Posted at 5:54 PM, Aug 08, 2019
and last updated 2019-08-08 17:54:02-04

BUFFALO, N.Y. (WKBW) — "He has completely turned around his vision of not wanting to be at camp," said Natasha Allen said.

Allen no longer has to worry about sending her 12 year old son Kamari, who has autism, to day camp.

"He is a very quiet child. He is very reserved. He is extremely to himself," said Allen.

But playing sports changed that.

I was unaware that he enjoys all the sports that he enjoys. He enjoys football. He plays tennis. He is just playing with the kids and he enjoys a variety of sports," said Allen.

"These youth find a sense of belonging when they join a sports team or a sports organization," said Nekia Kemp, the Executive Director of the Buffalo Police Athletic League.

That's one of the reasons the Buffalo Police Athletic League is telling kids to try playing, at a time when participation in youth sports is declining nationwide. According to the Aspen Institute, participation has dropped 7% in the past decade.

"It has opened him up to new things. It's allowed him to see other people for who they are and actually allowed them to see him for who he is," said Allen.

"The kids interact with him very well. I don't even think they realize he has a disability," said Ronnie Morrison, Kamari's camp supervisor.

Sports have really made Kamari come out of his shell, which is something Kamari's mom hopes other kids experience too.
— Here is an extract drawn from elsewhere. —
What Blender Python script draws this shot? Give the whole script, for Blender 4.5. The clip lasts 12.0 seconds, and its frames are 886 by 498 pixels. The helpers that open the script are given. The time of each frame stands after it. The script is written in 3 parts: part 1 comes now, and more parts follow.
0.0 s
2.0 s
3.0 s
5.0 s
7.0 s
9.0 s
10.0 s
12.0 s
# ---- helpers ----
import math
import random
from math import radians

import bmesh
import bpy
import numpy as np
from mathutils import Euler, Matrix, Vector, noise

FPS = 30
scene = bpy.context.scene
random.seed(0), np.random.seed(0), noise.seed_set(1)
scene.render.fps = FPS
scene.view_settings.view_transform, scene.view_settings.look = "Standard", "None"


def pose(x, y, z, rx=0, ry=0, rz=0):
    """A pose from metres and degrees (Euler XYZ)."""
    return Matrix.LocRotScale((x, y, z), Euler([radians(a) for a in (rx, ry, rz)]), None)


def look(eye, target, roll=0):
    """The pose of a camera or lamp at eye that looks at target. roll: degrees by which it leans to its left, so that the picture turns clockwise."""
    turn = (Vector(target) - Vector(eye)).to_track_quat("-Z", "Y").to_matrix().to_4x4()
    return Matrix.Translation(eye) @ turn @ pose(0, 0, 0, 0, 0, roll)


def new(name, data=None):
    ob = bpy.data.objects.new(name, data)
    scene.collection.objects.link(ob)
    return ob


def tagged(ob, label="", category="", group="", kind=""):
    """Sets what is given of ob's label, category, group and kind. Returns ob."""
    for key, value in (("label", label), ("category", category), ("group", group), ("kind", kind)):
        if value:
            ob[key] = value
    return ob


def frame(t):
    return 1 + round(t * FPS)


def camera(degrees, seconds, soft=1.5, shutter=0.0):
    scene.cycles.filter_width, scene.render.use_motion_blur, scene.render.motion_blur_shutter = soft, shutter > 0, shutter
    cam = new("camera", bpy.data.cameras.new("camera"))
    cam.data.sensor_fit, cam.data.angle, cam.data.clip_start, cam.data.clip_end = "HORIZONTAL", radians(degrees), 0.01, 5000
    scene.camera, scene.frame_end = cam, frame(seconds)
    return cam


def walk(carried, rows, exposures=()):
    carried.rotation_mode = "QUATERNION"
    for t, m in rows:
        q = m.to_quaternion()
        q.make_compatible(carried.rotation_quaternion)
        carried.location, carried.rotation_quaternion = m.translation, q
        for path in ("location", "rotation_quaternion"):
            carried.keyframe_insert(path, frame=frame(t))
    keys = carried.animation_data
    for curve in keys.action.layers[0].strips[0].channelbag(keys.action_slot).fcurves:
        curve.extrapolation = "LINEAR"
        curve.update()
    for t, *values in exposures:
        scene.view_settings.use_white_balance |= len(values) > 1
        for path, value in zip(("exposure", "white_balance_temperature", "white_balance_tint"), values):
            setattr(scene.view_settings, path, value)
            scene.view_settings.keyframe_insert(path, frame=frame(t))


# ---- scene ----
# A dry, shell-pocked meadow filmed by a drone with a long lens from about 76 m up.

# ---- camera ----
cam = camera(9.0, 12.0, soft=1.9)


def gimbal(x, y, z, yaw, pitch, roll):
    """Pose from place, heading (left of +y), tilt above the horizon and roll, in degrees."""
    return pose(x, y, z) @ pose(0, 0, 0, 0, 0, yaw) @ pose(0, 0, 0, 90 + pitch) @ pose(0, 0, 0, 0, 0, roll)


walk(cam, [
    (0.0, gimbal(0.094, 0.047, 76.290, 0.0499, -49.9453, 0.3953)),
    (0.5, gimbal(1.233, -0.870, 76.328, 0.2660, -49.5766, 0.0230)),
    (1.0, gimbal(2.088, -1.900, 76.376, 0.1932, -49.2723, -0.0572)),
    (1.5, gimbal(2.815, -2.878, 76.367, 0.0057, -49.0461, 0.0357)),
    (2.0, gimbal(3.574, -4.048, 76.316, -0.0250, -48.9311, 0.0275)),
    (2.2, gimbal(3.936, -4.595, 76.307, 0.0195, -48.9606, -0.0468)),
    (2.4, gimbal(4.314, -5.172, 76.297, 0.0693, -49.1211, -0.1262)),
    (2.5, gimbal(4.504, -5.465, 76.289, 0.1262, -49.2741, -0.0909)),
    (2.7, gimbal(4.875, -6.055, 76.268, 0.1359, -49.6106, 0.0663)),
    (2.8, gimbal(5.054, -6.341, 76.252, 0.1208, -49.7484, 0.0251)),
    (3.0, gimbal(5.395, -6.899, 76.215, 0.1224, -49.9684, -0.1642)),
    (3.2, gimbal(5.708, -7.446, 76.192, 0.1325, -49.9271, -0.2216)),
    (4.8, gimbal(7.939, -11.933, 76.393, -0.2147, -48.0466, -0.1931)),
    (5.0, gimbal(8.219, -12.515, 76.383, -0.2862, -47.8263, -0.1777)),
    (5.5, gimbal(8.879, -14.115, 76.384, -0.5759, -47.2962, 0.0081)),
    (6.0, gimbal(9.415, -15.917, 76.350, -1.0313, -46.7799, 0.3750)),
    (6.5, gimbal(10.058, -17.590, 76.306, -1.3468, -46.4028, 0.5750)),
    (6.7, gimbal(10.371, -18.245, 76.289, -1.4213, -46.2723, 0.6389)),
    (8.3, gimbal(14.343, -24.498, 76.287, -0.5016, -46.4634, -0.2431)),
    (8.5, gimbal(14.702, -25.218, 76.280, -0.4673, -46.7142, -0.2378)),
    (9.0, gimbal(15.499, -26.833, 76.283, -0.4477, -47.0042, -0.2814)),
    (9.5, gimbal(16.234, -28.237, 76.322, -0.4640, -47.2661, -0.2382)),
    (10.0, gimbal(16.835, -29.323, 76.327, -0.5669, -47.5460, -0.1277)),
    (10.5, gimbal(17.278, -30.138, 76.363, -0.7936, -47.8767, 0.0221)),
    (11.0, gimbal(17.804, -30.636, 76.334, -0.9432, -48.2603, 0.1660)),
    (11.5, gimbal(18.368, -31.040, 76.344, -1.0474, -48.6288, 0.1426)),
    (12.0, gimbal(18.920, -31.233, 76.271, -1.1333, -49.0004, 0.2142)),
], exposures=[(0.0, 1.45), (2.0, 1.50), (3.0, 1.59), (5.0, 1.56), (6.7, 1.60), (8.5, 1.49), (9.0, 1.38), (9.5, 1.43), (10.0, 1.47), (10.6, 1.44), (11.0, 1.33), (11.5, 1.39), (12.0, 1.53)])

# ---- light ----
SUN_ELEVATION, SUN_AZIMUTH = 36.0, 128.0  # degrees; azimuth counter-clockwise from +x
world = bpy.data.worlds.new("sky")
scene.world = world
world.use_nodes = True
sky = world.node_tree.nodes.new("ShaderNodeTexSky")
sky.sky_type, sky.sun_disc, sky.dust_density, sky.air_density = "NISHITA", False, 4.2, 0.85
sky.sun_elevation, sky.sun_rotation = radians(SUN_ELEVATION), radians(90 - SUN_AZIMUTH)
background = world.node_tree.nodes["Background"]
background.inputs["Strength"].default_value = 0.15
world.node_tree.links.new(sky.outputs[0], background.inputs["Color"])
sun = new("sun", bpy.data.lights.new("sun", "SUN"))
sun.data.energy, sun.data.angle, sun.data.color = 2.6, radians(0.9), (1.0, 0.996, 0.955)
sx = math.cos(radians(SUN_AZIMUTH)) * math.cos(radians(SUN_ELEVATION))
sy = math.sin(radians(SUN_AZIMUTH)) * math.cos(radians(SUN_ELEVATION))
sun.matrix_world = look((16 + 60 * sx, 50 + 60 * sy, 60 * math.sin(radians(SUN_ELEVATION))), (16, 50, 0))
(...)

"I would encourage people to have their kids get involved in something. It also gives them a sense of self worth. He has to feel much better being here, being a part of something, than he does sitting enclosed in his bedroom," Allen said.

One of Kamari's triggers was loud noises. But now he sits in a room with loud music, playing musical chairs almost every day.

"I love to see him grow. I love to see him expand his horizons. It gives me hope for his future," said Allen.